そもそもサウナに行くと言うよりは、露天風呂もジャグジーも薬草もサウナもキッズ広場も食堂も全部くっついてとっても便利なスーパー銭湯に行く、という人の方がほとんどじゃないだろうか。(どうだろう。)
我々にはサウナ以外にもやらなければならないことがたくさんあるのだ。
というより、むしろサウナに行く必然性を見つけるほうが難しい。

それでも時たま無性に整いたくなる僕は、いつからか、銭湯に行く時には何かしら必然性をこしらえていることに気付いた。
意識していたわけでないが、「よ~し、明日からダイエットがんばるぞ~、じゃあ、景気づけに銭湯行くか!!」とか、「仕事も一区切り付いたし、いよいよ明日から『カラマーゾフの兄弟』読破に挑戦するか。よし、一度銭湯でこれまでの疲れをとっておこう」とか、そういうタイプの決意を抱きつつ、銭湯に行っている。
つまり、僕がスーパー銭湯に行くのは、「なんかいいきっかけほしい時」であり、大げさに言うと、「人生をポジティブなものに変える」ために行っているようなのだ。

露天風呂で半分だけ体を沈めてボケーっとしていると、それまでの悪い記憶とか、運気的な何かとか、汗と一緒に流れ出て、ゆらゆら揺れる体毛を眺めていると、風呂から上がった時に、色々な面倒ごとをひっくるめてまぁいいか、と思えるのだ。
満足そうに風呂に浸かっているおっさんどもを見るにつけ、「たぶんこの人たちも同じような思いを抱きつつここにきているのだろうなぁ」と、おっさんになった僕は勝手に思っている。
つまり、スピリチュアル的な「リセット効果」、千と千尋の神隠しの舞台が銭湯なのは、たぶん超自然的な理由があることだろう。(知らないが)

問題は、風呂に浸かって家に着くまでは気分がいいのだが、家ではこれまで通りの現実が待っていることである。
よくよく思い出してみると、銭湯でリセットに成功したことは一度もない。(おそらく。
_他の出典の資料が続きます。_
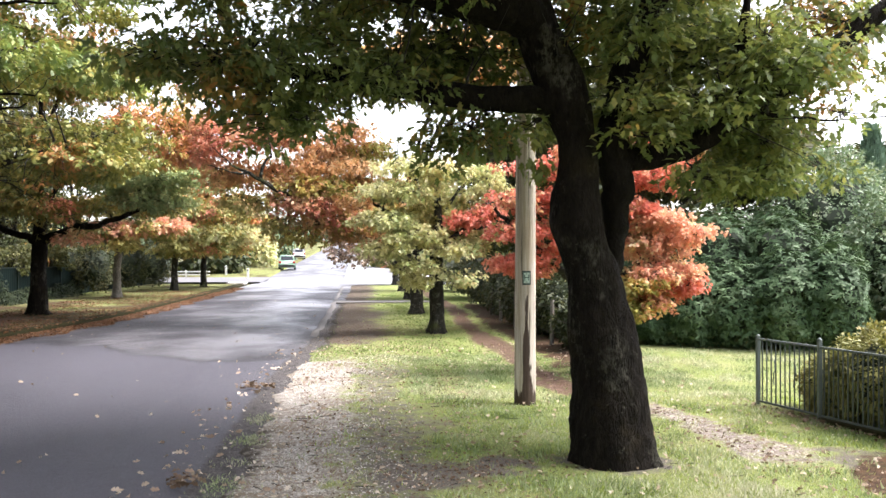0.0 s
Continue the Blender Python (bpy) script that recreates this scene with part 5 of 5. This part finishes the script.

)
このようなとってつけた決意(いいわけ)では、次の日もダイエットはがんばれないし、『カラマーゾフの兄弟』の10ページも読めない。
銭湯にとっては、僕のいいわけめいた必然性で人生を変えろといわれているようなもので、はなはだ気の毒な話であるが。

それでも、何かしらのいいわけをこしらえて、銭湯に行くことをやめられない僕が居る。
銭湯(サウナ)の素晴らしさは、理由をこしらえざるを得ないほど何の役にも立たないこと、無に近い気持ちよさをひたすら味わうだけ、というところにあるのだろう。

見ず知らずのオッサンが全裸でひな壇に並び、汗をダラダラ流しながら、テレビを見てほくそえんでいる。
息を吸うと蒸発したオッサンの汗が鼻の穴から僕の体に取り込まれていくようだ。
水風呂では、汗だくのおっさんがフーフー息を吐きながら、水風呂に体を沈めていく。
おっさんのしょっぱそうな汗が揺れる水面を伝って僕の方に流れてくるのを見ながら、僕はじんじんしてくる両手を感じて、まだまだずっとここに浸かっていたいと思う。

なぜそれをもう一度体験したくなるのか、人に対して、どころか、自分に対して説明することすら、難しい。